“Removed temporarily from the city, the good Rochesterian will eulogize the town to all who will listen and to many who won’t.”
– Henry Clune, Main Street Beat 1947
Count me among those who can sing Rochester’s praises all day long to anyone who will listen. I would love the chance to get in a room with Amazon executives! (I’m sure Rep. Louise Slaughter knocked it out of the park.)
Amazon wants to build a second headquarters, which would be home to 50,000 jobs. It issued a Request for Proposals, asking cities to put their best foot forward. Cities across the country are now scrambling to respond.
No city meets all of Amazon’s criteria. But Rochester does meet many. We have big universities, an educated workforce, a transportation network, an airport capable of handling more traffic, and a giant business park that could easily absorb Amazon. We have cultural and recreational amenities and beautiful natural resources. Our suburban school districts are some of the best in the country.
Amazon wouldn’t cause the same growing pains in Rochester as it would in denser cities. We have a vacancy rate for housing in Monroe County of 7 percent — or more than 23,000 units. We’ve been adding more units than population.
But we need to take a giant step back and look at what this could mean — and not mean for Rochester.
Despite our abundance of housing, prices would likely increase and some neighborhoods could gentrify.
We can’t be sure Amazon will hire and train our poorest residents.
The rest of Rochester’s employers could feel a squeeze on rents, goods and workers.
Here’s the biggest reason to be wary of Amazon: What’s the price of entry?
Amazon makes it clear in its RFP it wants incentives. That means infrastructure and tax breaks. This is a company that has already been awarded more than $1 billion in government money. New York State is a notoriously expensive place to do business. State and local taxpayers would be giving away A LOT to make something like this happen.

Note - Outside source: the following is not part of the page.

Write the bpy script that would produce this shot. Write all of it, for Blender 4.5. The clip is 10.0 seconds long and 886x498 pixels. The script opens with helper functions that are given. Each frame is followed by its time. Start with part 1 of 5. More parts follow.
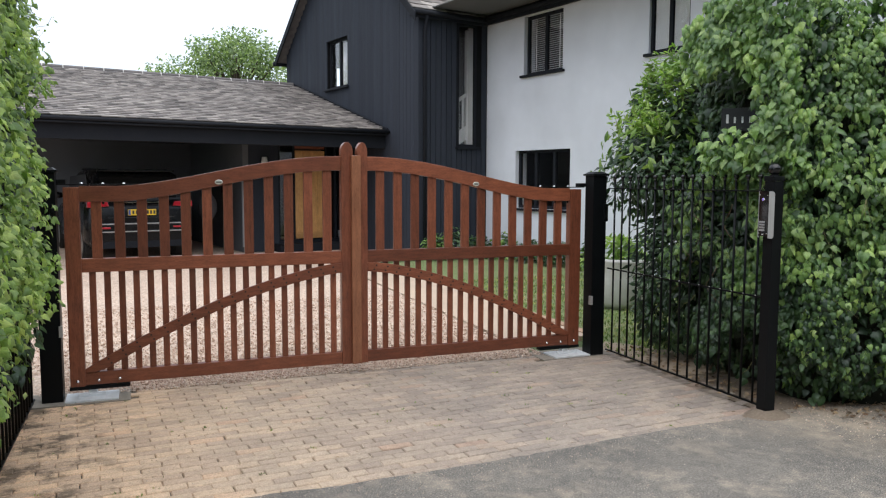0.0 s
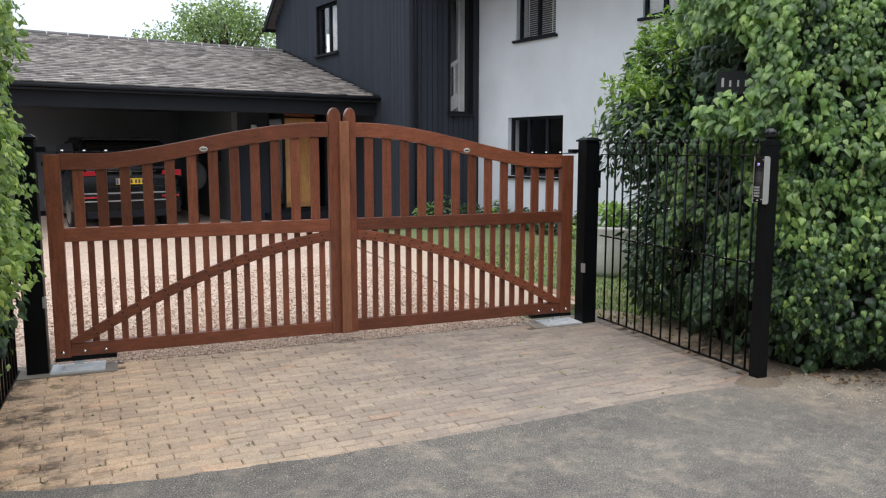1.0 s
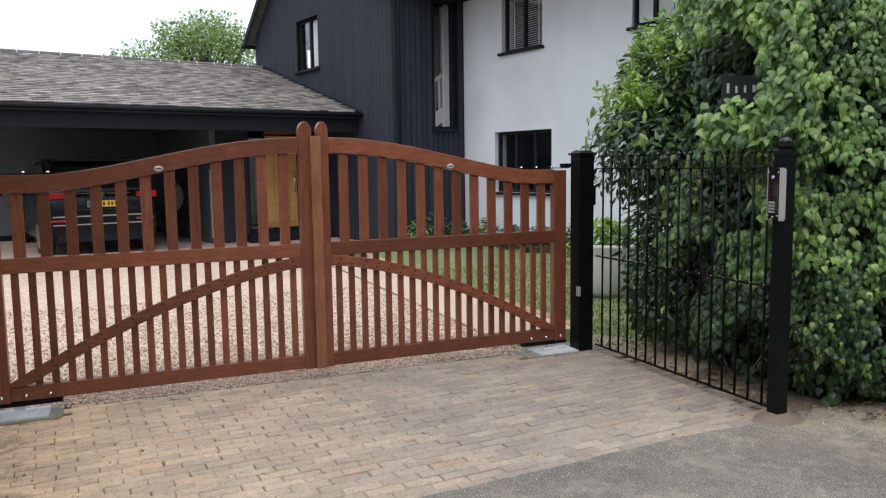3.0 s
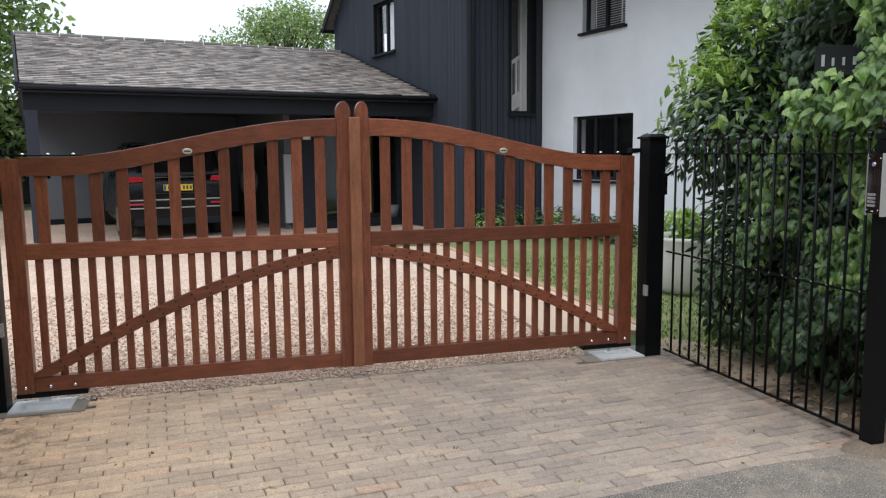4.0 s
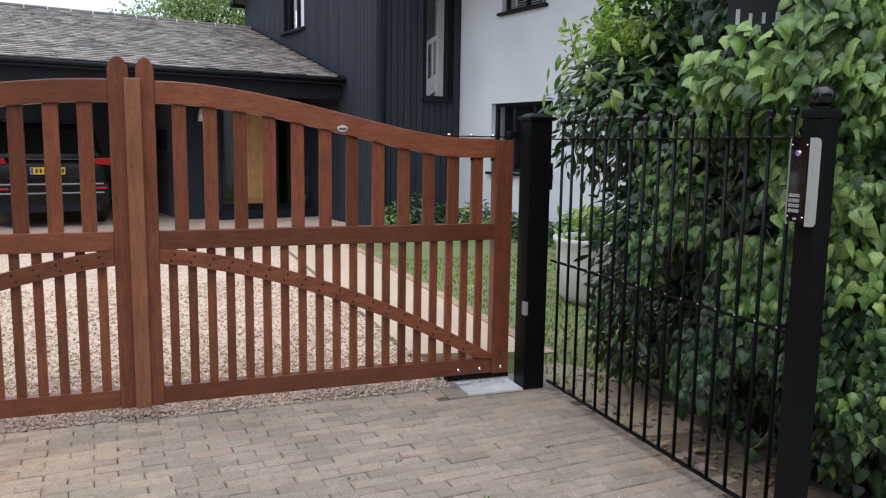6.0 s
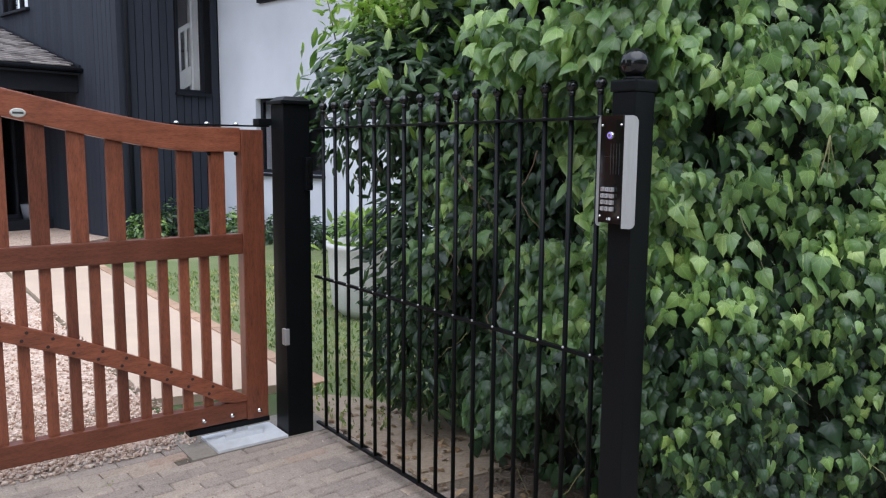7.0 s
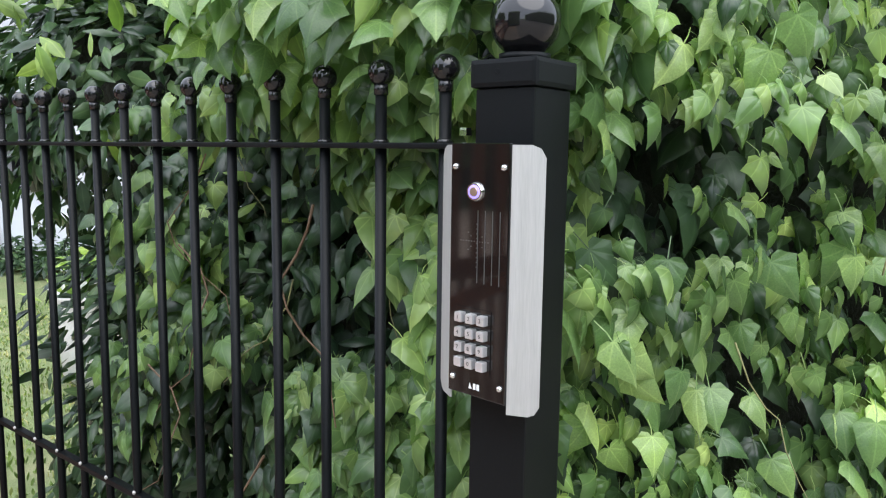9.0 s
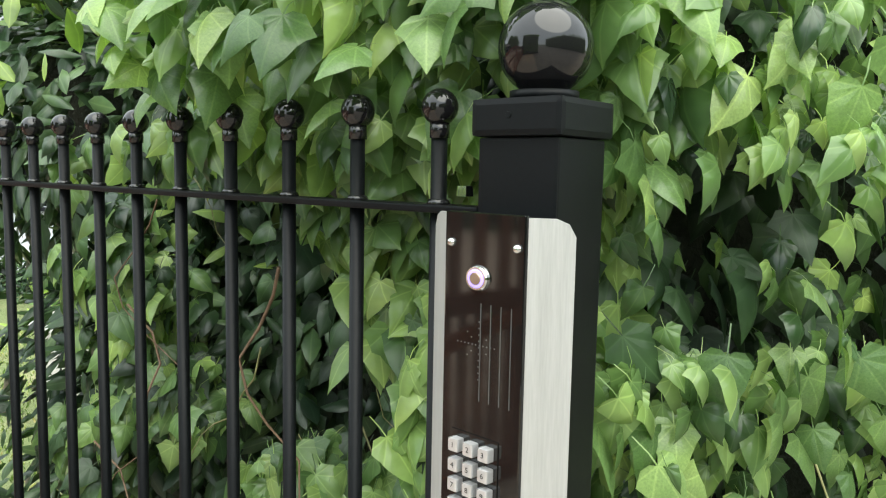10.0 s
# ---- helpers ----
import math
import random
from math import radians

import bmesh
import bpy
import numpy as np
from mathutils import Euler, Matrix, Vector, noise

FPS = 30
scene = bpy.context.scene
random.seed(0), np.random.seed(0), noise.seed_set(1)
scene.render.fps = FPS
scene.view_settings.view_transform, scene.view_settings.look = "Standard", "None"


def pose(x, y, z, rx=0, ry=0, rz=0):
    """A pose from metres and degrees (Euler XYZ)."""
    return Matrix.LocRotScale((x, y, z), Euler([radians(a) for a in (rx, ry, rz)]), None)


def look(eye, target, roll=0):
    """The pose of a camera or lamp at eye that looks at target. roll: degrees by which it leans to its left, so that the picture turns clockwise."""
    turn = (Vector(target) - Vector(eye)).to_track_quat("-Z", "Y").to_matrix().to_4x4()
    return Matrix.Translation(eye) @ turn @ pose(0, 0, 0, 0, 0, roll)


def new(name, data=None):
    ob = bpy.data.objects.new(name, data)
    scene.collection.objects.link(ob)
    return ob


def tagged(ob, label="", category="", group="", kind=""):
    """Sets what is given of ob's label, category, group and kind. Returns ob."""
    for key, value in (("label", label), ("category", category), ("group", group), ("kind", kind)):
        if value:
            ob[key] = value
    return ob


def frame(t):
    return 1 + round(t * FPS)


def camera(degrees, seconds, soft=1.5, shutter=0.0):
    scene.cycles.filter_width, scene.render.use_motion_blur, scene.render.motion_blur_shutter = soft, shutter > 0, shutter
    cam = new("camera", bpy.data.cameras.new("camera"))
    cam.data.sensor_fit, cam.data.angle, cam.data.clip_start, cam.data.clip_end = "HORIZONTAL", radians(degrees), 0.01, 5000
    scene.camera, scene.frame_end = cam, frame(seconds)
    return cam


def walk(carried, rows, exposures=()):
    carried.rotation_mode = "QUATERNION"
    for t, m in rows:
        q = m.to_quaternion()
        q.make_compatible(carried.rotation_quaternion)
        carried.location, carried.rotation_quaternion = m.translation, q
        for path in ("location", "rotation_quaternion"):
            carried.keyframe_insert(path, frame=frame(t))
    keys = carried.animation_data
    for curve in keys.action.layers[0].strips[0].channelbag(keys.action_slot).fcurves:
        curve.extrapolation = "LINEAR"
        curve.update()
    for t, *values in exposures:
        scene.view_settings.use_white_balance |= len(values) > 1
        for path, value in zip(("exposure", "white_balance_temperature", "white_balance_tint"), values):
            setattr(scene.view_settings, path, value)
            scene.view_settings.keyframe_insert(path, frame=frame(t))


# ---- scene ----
cam = camera(60.1, 10.0, 1.2)
PATH = [
    (0, (0.248, 0.333, 1.578), (0.973, 2.189, 1.401), 0.2),
    (0.5, (0.279, 0.346, 1.57), (1.008, 2.199, 1.378), 0.4),
    (1, (0.301, 0.406, 1.561), (1.039, 2.247, 1.303), 0.0),
    (1.5, (0.33, 0.597, 1.549), (1.091, 2.422, 1.253), -0.5),
    (2, (0.339, 0.739, 1.568), (1.14, 2.556, 1.326), -0.9),
    (3.3, (0.656, 0.959, 1.553), (1.385, 2.81, 1.34), -0.5),
    (3.5, (0.744, 1.031, 1.556), (1.427, 2.896, 1.325), -0.3),
    (4, (0.969, 1.238, 1.534), (1.521, 3.144, 1.287), -0.5),
    (4.5, (1.191, 1.404, 1.538), (1.613, 3.344, 1.298), 0.2),
    (5, (1.505, 1.625, 1.513), (1.841, 3.583, 1.281), 0.9),
    (5.2, (1.609, 1.728, 1.507), (1.939, 3.687, 1.271), 1.3),
    (6.3, (2.074, 2.363, 1.44), (2.935, 4.15, 1.182), 0.5),
    (6.5, (2.165, 2.505, 1.421), (3.119, 4.247, 1.185), 0.3),
    (7, (2.412, 2.841, 1.421), (3.597, 4.431, 1.164), 0.5),
    (7.5, (2.647, 3.155, 1.419), (4.061, 4.547, 1.17), 0.3),
    (8, (2.946, 3.38, 1.431), (4.441, 4.68, 1.156), -1.1),
    (8.5, (3.185, 3.547, 1.466), (4.698, 4.825, 1.184), -0.2),
    (9, (3.352, 3.759, 1.507), (4.897, 5.005, 1.26), 0.8),
    (9.5, (3.463, 3.873, 1.534), (5.042, 5.078, 1.301), 0.4),
    (10, (3.546, 3.903, 1.554), (5.089, 5.159, 1.351), 1.1),
]
walk(cam, [(t, look(eye, target, roll)) for t, eye, target, roll in PATH], [(0, 0.36, 6150, 10), (5, 0.32, 6150, 10), (6.5, 0.39, 5850, 11), (7.5, 0.98, 5700, 16), (8.5, 1.38, 5800, 16), (9.5, 1.44, 6300, 5), (10, 1.62, 6550, 2)])
# ---- world, sun, exposure ----
world = bpy.data.worlds.new("overcast_sky")
scene.world = world
world.use_nodes = True
wn = world.node_tree
CLOUD = 9.8
sky = wn.nodes.new("ShaderNodeTexSky")
sky.sky_type, sky.sun_disc = "NISHITA", False
sky.sun_elevation, sky.sun_rotation = radians(62), radians(210)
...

What if Rochester leaders flipped the script on Amazon?
Get me in the room with CEO Jeff Bezos and I’d say:
“Mr. Bezos, we know Rochester is the right place for you. But are you right for us?
“I have a proposal. Become the first company to turn corporate welfare into community welfare. Hire and train people living in poverty. Provide childcare benefits. Locate on transit lines and give workers bus passes. Agree to donate a certain amount to local charities. Pay a living wage. Use local businesses as vendors and contractors.
“You do all this for Rochester, we’ll bend over backward for you.
“Mr. Bezos, you have the chance to do something great, and still make a ton of money. Heck, I’m willing to bet this kind of deal would make you even moremoney. You’ll have a dedicated workforce, a devoted city and a reputation for doing something really good.